◆ WHAT THE EXERCISE ASKS:
Without the images, write out the whole listing exactly.

◆ DATA BLOCK:
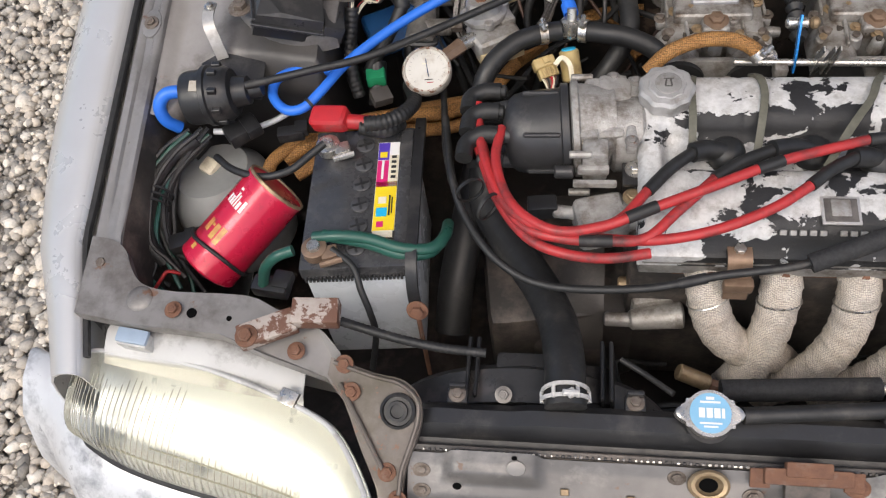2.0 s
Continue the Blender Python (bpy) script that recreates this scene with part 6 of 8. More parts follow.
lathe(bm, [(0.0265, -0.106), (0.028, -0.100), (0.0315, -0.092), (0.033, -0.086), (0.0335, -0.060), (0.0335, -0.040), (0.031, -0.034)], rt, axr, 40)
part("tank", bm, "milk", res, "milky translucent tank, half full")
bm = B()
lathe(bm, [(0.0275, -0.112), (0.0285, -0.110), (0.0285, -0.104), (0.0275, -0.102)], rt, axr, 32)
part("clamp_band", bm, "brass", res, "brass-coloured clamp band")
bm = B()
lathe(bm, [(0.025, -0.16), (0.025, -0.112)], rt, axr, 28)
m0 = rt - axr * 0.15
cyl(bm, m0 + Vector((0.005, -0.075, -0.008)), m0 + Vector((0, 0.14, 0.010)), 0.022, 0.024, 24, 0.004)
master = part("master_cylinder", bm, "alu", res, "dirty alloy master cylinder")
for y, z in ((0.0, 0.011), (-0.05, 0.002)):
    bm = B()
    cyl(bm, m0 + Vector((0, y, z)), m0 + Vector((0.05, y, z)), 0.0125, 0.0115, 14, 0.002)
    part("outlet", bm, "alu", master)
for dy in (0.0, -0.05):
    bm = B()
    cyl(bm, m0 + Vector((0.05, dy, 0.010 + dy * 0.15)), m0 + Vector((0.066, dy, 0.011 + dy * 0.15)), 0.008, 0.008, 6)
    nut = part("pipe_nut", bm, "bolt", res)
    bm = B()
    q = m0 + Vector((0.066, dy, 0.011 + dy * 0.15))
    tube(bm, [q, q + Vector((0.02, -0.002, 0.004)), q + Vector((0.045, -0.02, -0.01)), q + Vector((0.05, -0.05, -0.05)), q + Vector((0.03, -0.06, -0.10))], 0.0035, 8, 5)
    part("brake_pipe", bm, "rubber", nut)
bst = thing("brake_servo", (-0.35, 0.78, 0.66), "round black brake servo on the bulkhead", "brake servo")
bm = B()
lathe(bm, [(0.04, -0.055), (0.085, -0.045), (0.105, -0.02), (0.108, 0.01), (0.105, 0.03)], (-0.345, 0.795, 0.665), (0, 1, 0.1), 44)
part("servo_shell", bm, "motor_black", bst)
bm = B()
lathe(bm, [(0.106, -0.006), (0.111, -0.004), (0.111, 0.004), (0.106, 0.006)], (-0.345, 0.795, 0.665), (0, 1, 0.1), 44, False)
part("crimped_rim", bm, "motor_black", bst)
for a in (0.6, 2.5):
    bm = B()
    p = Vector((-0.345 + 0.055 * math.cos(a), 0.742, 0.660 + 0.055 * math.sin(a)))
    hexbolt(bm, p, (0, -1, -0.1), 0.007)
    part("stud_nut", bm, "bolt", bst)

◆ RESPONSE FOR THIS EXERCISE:
2.0 s
Continue the Blender Python (bpy) script that recreates this scene with part 6 of 8. More parts follow.
lathe(bm, [(0.0265, -0.106), (0.028, -0.100), (0.0315, -0.092), (0.033, -0.086), (0.0335, -0.060), (0.0335, -0.040), (0.031, -0.034)], rt, axr, 40)
part("tank", bm, "milk", res, "milky translucent tank, half full")
bm = B()
lathe(bm, [(0.0275, -0.112), (0.0285, -0.110), (0.0285, -0.104), (0.0275, -0.102)], rt, axr, 32)
part("clamp_band", bm, "brass", res, "brass-coloured clamp band")
bm = B()
lathe(bm, [(0.025, -0.16), (0.025, -0.112)], rt, axr, 28)
m0 = rt - axr * 0.15
cyl(bm, m0 + Vector((0.005, -0.075, -0.008)), m0 + Vector((0, 0.14, 0.010)), 0.022, 0.024, 24, 0.004)
master = part("master_cylinder", bm, "alu", res, "dirty alloy master cylinder")
for y, z in ((0.0, 0.011), (-0.05, 0.002)):
    bm = B()
    cyl(bm, m0 + Vector((0, y, z)), m0 + Vector((0.05, y, z)), 0.0125, 0.0115, 14, 0.002)
    part("outlet", bm, "alu", master)
for dy in (0.0, -0.05):
    bm = B()
    cyl(bm, m0 + Vector((0.05, dy, 0.010 + dy * 0.15)), m0 + Vector((0.066, dy, 0.011 + dy * 0.15)), 0.008, 0.008, 6)
    nut = part("pipe_nut", bm, "bolt", res)
    bm = B()
    q = m0 + Vector((0.066, dy, 0.011 + dy * 0.15))
    tube(bm, [q, q + Vector((0.02, -0.002, 0.004)), q + Vector((0.045, -0.02, -0.01)), q + Vector((0.05, -0.05, -0.05)), q + Vector((0.03, -0.06, -0.10))], 0.0035, 8, 5)
    part("brake_pipe", bm, "rubber", nut)
bst = thing("brake_servo", (-0.35, 0.78, 0.66), "round black brake servo on the bulkhead", "brake servo")
bm = B()
lathe(bm, [(0.04, -0.055), (0.085, -0.045), (0.105, -0.02), (0.108, 0.01), (0.105, 0.03)], (-0.345, 0.795, 0.665), (0, 1, 0.1), 44)
part("servo_shell", bm, "motor_black", bst)
bm = B()
lathe(bm, [(0.106, -0.006), (0.111, -0.004), (0.111, 0.004), (0.106, 0.006)], (-0.345, 0.795, 0.665), (0, 1, 0.1), 44, False)
part("crimped_rim", bm, "motor_black", bst)
for a in (0.6, 2.5):
    bm = B()
    p = Vector((-0.345 + 0.055 * math.cos(a), 0.742, 0.660 + 0.055 * math.sin(a)))
    hexbolt(bm, p, (0, -1, -0.1), 0.007)
    part("stud_nut", bm, "bolt", bst)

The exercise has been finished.